The 10 largest holdings of the BNP Paribas ABS Euribor fund on March 29 included bonds backed by U.S. mortgages to good- credit borrowers who could pay some interest by increasing their balances, and securities backed by U.S. subprime mortgages and risky U.K. home loans. Other holdings included debt backed by commercial properties in Singapore and U.K. credit-card receivables, according to information compiled by Bloomberg.
Traders are reluctant to bid on securities backed by risky mortgages because they are difficult to sell on, making it hard for asset managers to value assets held in some funds. With no valuation, investors can’t buy or sell units of the funds because they don’t know what they’re worth.
Blocking investors from withdrawals “was a very good decision because it avoids huge redemptions,” said Jean-Edouard Reymond, who helps manage $63 billion at Union Bancaire Gestion Institutionelle SA in Paris. “If they had had redemptions they would have been obliged to sell the securities they might have in their portfolio at very cheap market prices.”
Reymond doesn’t hold any BNP Paribas stock, he said.
The funds had assets valued at about 2 billion euros on July 27, with 700 million euros in subprime-related investments.
They are not hedge funds, they are money market funds euro style or rather french style with an “enhanced” or “dynamic” element.
Thanks for your correction. It would be well nigh impossible for a US “money market” fund to have that sort of decline in such a short period. You’d have to have substantial leverage.

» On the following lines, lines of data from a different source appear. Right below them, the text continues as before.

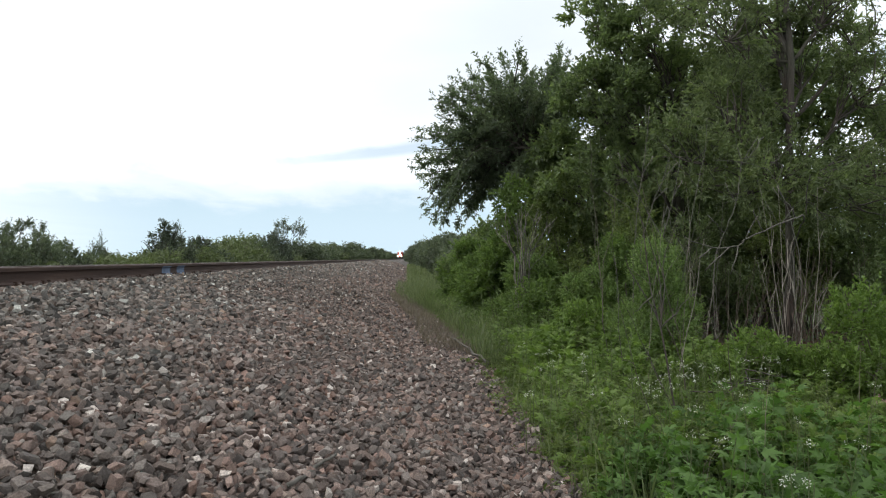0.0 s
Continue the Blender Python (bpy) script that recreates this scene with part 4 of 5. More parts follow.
def lobed(g, at, along, length, rng):
    """Deeply cut leaves with five pointed lobes."""
    n = len(at)
    along = along / (np.linalg.norm(along, axis=1, keepdims=True) + 1e-9)
    side = np.cross(along, np.array([0, 0, 1.0]) + rng.normal(size=(n, 3)) * 0.45)
    side /= np.linalg.norm(side, axis=1, keepdims=True) + 1e-9
    up = np.cross(side, along)
    L = np.reshape(length, (-1, 1))
    shape = [(0, 0, 0), (0.22, 0.40, -0.06), (0.32, 0.16, 0.03), (0.66, 0.46, -0.10), (0.56, 0.13, 0.05), (1.0, 0, -0.14), (0.56, -0.13, 0.05), (0.66, -0.46, -0.10), (0.32, -0.16, 0.03), (0.22, -0.40, -0.06)]
    p = [at + along * L * a + side * L * s + up * L * u for a, s, u in shape]
    k = np.arange(n)[:, None] * 10
    tri = [(0, 1, 2), (0, 2, 8), (0, 8, 9), (2, 3, 4), (2, 4, 6), (2, 6, 8), (4, 5, 6), (6, 7, 8)]
    g.add(np.stack(p, 1).reshape(-1, 3), np.concatenate([k + np.array([t]) for t in tri]))


def weed_patch(name, label, mat, seed, plants, y0, y1, in0, in1, h0, h1, leaf, per, lobes):
    rng = np.random.default_rng(seed)
    x, y = strewn(rng, plants, y0, y1, in0, in1)
    h = (h0 + (h1 - h0) * rng.random(plants)) * (0.78 + 0.34 * wave(x, y, 2.6, seed) + 0.18 * wave(x, y, 6.1, seed + 3)) * np.clip(0.45 + 0.55 * (x - toe(y)) / 0.45, 0.35, 1)
    g = Geo()
    foot = np.stack([x, y, np.where(x < toe(y), ballast_z(x, y) - 0.02, GROUND_Z)], 1)
    lean = rng.normal(size=(plants, 2)) * 0.12
    s = 0.25 + 0.75 * rng.random((plants, per)) ** 0.8
    at = foot[:, None] + np.stack([lean[:, None, 0] * s, lean[:, None, 1] * s, h[:, None] * s], -1)
    out = rng.normal(size=(plants, per, 3))
    out[..., 2] = 0.25 + 0.5 * rng.random((plants, per))
    at = at + out * np.array([0.03, 0.03, 0.0])
    L = leaf * (0.55 + 0.8 * rng.random(plants * per))
    if lobes:
        lobed(g, at.reshape(-1, 3), out.reshape(-1, 3), L, rng)
    else:
        g.leaves(at.reshape(-1, 3), out.reshape(-1, 3), L, L * 0.38, rng)
    for a, b, c in zip(foot[::2], lean[::2], h[::2]):
        g.tube([a, a + np.array([b[0] * 0.5, b[1] * 0.5, c * 0.5]), a + np.array([b[0], b[1], c])], [0.004, 0.003, 0.0015], 3, False)
    ob = new(name, g.mesh(name))
    ob.data.materials.append(mat)
    return tagged(ob, label, "weeds", kind="stuff")


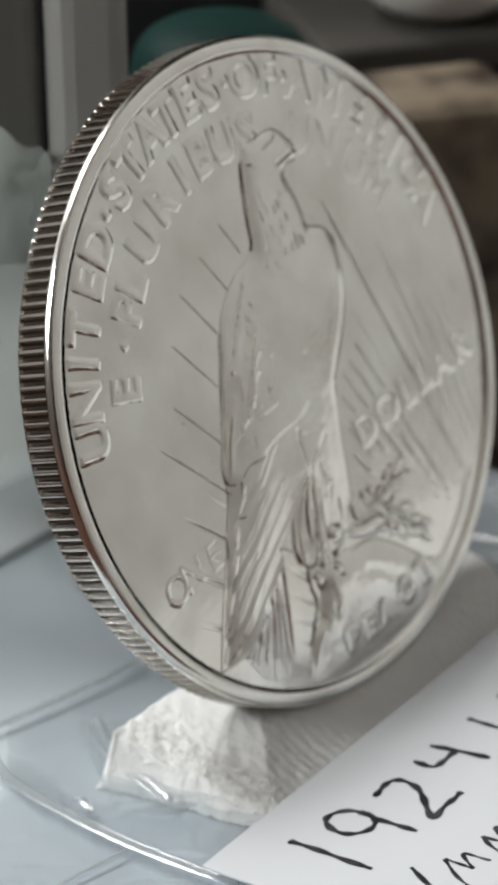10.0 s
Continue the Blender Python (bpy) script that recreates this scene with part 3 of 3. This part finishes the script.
def letter_mesh(ch, size, depth, wear, bold=0.09):
    """A worn letter: its outline swells softly out of the ground."""
    cu = bpy.data.curves.new("letter", "FONT")
    cu.body, cu.size, cu.align_x, cu.align_y, cu.resolution_u = ch, size, "CENTER", "CENTER", 6
    ob = bpy.data.objects.new("letter", cu)
    scene.collection.objects.link(ob)
    flat = bpy.data.meshes.new_from_object(ob)
    bpy.data.objects.remove(ob)
    bpy.data.curves.remove(cu)
    bm = bmesh.new()
    bm.from_mesh(flat)
    bmesh.ops.remove_doubles(bm, verts=bm.verts[:], dist=1e-5)
    rim = [((e.verts[0].co.x, e.verts[0].co.y), (e.verts[1].co.x, e.verts[1].co.y)) for e in bm.edges if len(e.link_faces) == 1]
    bm.free()
    bpy.data.meshes.remove(flat)
    p = np.array(rim)
    lo, hi = p.reshape(-1, 2).min(0) - 0.4, p.reshape(-1, 2).max(0) + 0.4
    u, v = np.arange(lo[0], hi[0] + 0.045, 0.045), np.arange(lo[1], hi[1] + 0.045, 0.045)
    U, V = np.meshgrid(u, v)
    best, odd = np.full(U.shape, 1e9), np.zeros(U.shape, bool)
    for a, b in p:
        d = b - a
        t = np.clip(((U - a[0]) * d[0] + (V - a[1]) * d[1]) / max(d @ d, 1e-12), 0, 1)
        best = np.minimum(best, np.hypot(U - a[0] - t * d[0], V - a[1] - t * d[1]))
        if a[1] != b[1]:
            odd ^= ((a[1] > V) != (b[1] > V)) & (U < (b[0] - a[0]) * (V - a[1]) / (b[1] - a[1]) + a[0])
    d = np.where(odd, best, -best)
    h = depth * ramp(d + bold, -0.27, wear) * (1 + 0.15 * soft_noise(U, V, 0.5, ord(ch))) - 0.012 + 0.003 * soft_noise(U, V, 0.3, 9)
    return sheet_mesh("letter", u, v, h, d + bold > -0.25, silver)


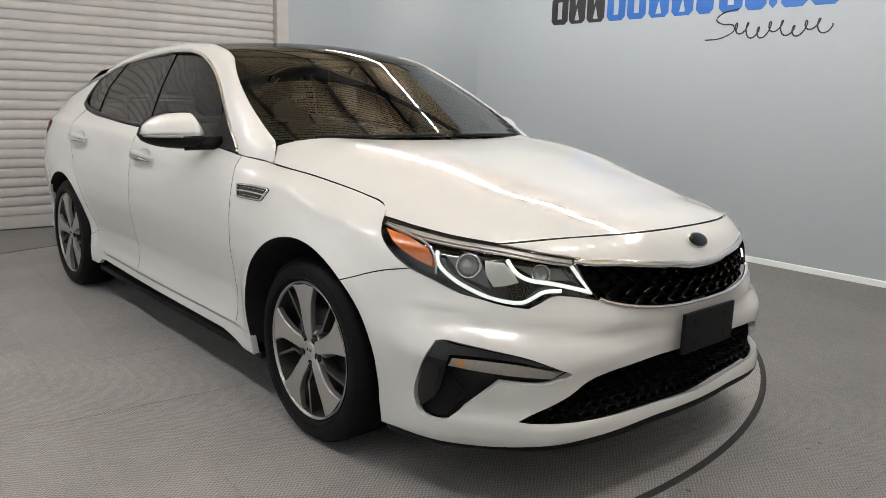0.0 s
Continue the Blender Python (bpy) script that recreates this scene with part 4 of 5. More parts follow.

In addition, US money market funds have a $1 NAV requirement, which means they are supposed never to lose principal.
This could happen in the US…The money market funds in question do not use leverage, they are struck in ABCP paper extendible, where liquidity has vanished since the American Home Mortgage bankruptcy filing.AHM has not paid for obvious reasons and has extended its CP (perfectly legally) and now holders of similar stuff are realizing that gave a free liquidity-credit-crunch option to the issuers…a bit late…
Fair comment, and I stand corrected, but perhaps a more accurate way of putting it is the $1 NAV requirement is SUPPOSED to keep that sort of thing from happening.